Enfin, je soutiens que l’idéalisme est compatible avec la science contemporaine. La science nous renseigne sur la structure de la réalité. Aucune expérience ne peut nous révéler la nature ultime qui exhibe cette structure. L’idéalisme, en revanche, est un point de vue sur la nature ultime de la réalité. La science nous renseigne sur les effets gravitationnels des trous noirs, sur les processus de fission nucléaire, sur les particules qui composent les atomes, sur les forces qui lient ces particules entre elles. À cela, l’idéaliste répond « oui, et tout cela n’est qu’expériences ».

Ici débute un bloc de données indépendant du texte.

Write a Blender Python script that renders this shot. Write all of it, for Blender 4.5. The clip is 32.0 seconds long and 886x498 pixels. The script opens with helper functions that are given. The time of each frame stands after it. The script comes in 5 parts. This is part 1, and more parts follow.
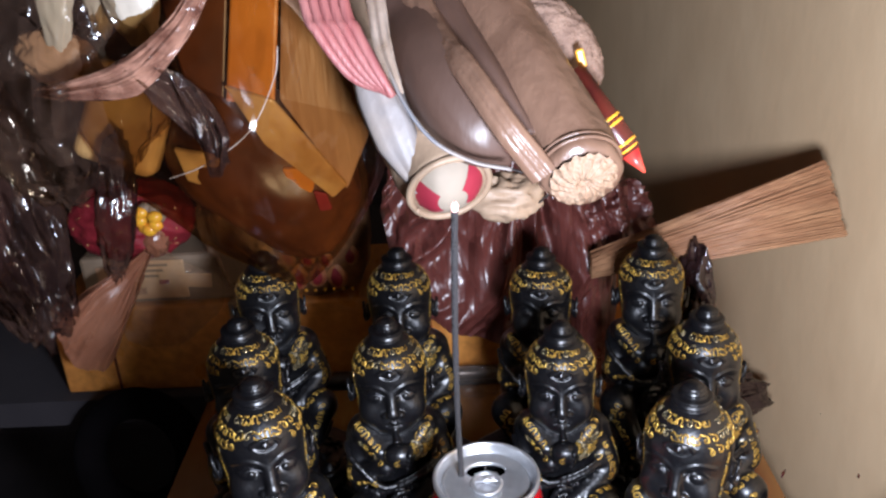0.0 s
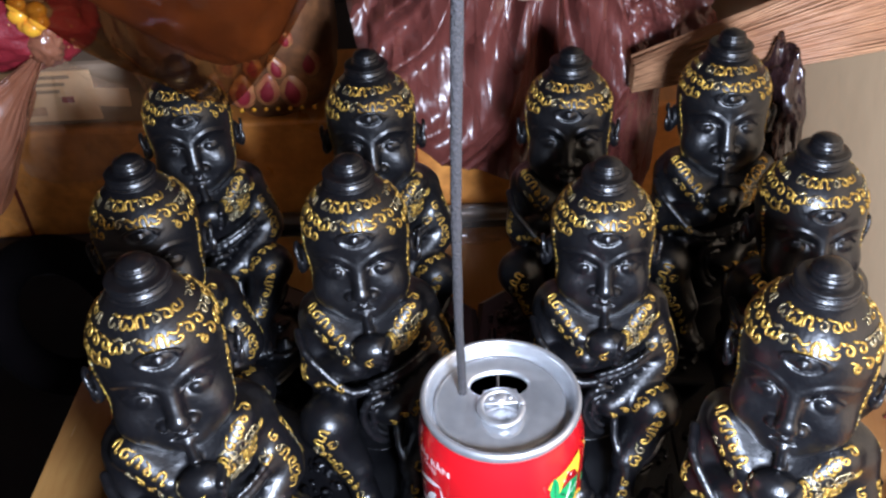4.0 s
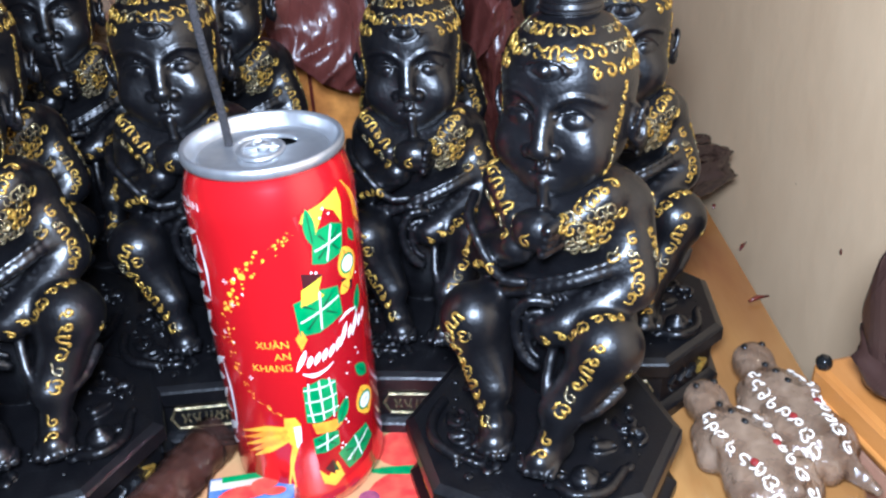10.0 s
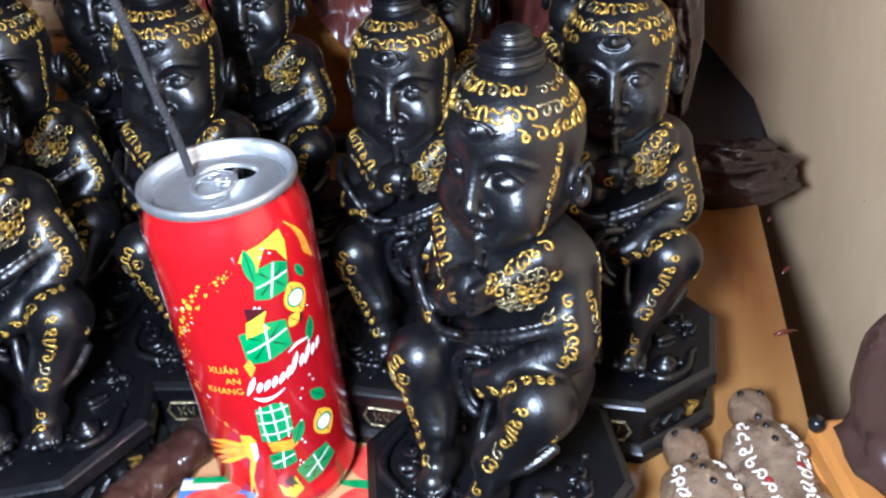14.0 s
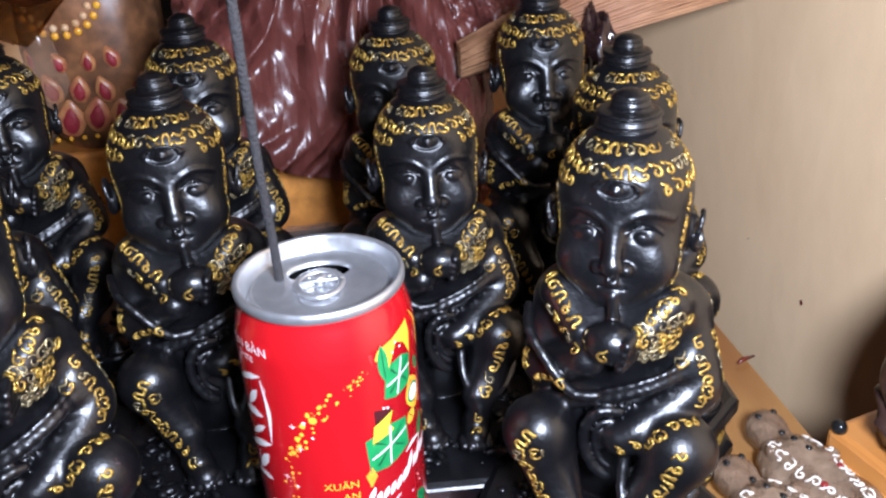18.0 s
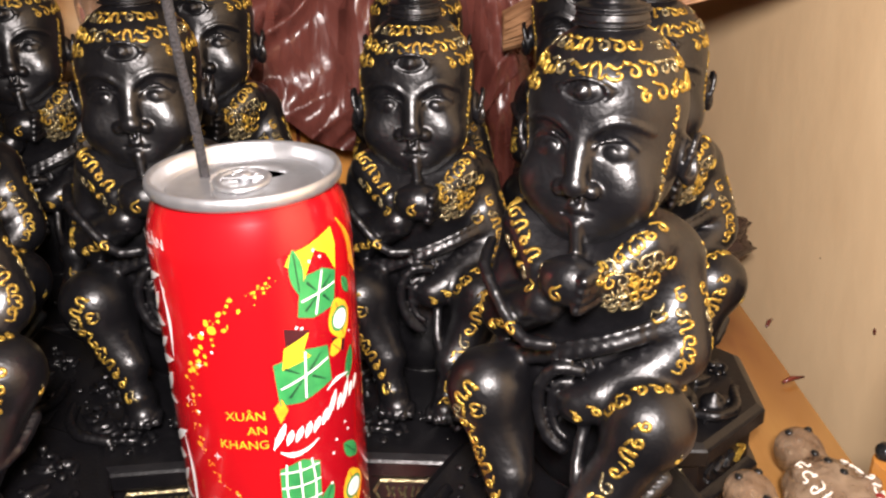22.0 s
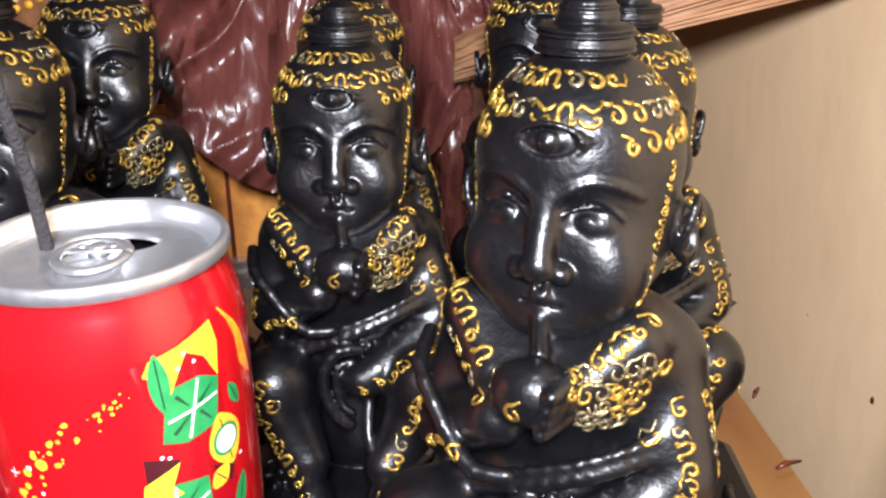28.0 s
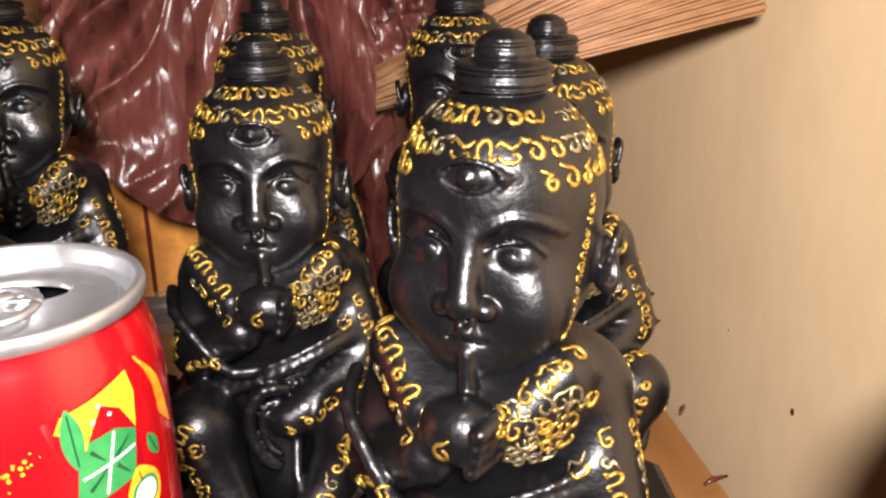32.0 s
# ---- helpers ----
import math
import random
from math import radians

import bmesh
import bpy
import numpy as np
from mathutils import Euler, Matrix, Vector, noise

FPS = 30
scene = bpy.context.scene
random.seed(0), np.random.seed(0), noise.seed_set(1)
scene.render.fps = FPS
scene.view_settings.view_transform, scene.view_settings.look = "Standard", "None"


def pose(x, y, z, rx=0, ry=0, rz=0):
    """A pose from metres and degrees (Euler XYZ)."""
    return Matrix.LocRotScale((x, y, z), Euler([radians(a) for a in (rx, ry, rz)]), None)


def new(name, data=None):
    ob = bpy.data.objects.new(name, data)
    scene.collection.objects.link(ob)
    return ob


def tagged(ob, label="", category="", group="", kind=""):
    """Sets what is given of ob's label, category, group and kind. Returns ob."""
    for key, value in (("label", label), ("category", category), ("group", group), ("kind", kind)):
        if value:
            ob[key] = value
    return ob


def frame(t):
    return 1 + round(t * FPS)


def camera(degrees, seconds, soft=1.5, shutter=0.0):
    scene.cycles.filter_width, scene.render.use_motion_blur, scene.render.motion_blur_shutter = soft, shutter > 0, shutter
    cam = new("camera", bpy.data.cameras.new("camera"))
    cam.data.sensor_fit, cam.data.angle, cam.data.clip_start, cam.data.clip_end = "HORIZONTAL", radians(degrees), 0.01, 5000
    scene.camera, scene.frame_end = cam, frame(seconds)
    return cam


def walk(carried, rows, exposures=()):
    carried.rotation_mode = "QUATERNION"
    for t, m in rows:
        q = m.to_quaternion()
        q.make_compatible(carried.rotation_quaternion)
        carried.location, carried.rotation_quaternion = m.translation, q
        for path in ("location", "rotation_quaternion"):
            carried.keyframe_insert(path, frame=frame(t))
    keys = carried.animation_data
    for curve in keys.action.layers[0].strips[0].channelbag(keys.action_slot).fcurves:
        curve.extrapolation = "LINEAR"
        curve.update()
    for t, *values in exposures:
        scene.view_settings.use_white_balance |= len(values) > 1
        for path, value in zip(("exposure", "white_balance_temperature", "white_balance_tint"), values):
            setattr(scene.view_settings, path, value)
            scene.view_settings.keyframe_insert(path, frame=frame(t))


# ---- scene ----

Ceci n’est qu’un aperçu du point de vue que je développe. Je ne peux pas en dire assez ici pour le développer complètement ou le défendre (bien que j’en discute plus en détail ici et dans des articles récents). Mais je pense qu’il est clair qu’il donne une conception radicalement différente de la réalité et de la place que nous y occupons — une image dans laquelle le monde que nous habitons n’est pas dissocié du monde dont nous faisons l’expérience.
Rien de tout cela ne constitue un argument décisif en faveur ou en défaveur de l’idéalisme. Je ne pense pas qu’il existe un tel argument. Je ne pense pas que nous devions nous attendre à avoir une connaissance incontestable de la nature du monde dans lequel nous vivons. Peut-être que la réalité est en effet austère et étrangère. Mais nous ne sommes pas obligés d’accepter la vision aliénante du matérialisme. L’idéalisme offre une alternative séduisante, qui mérite d’être prise au sérieux.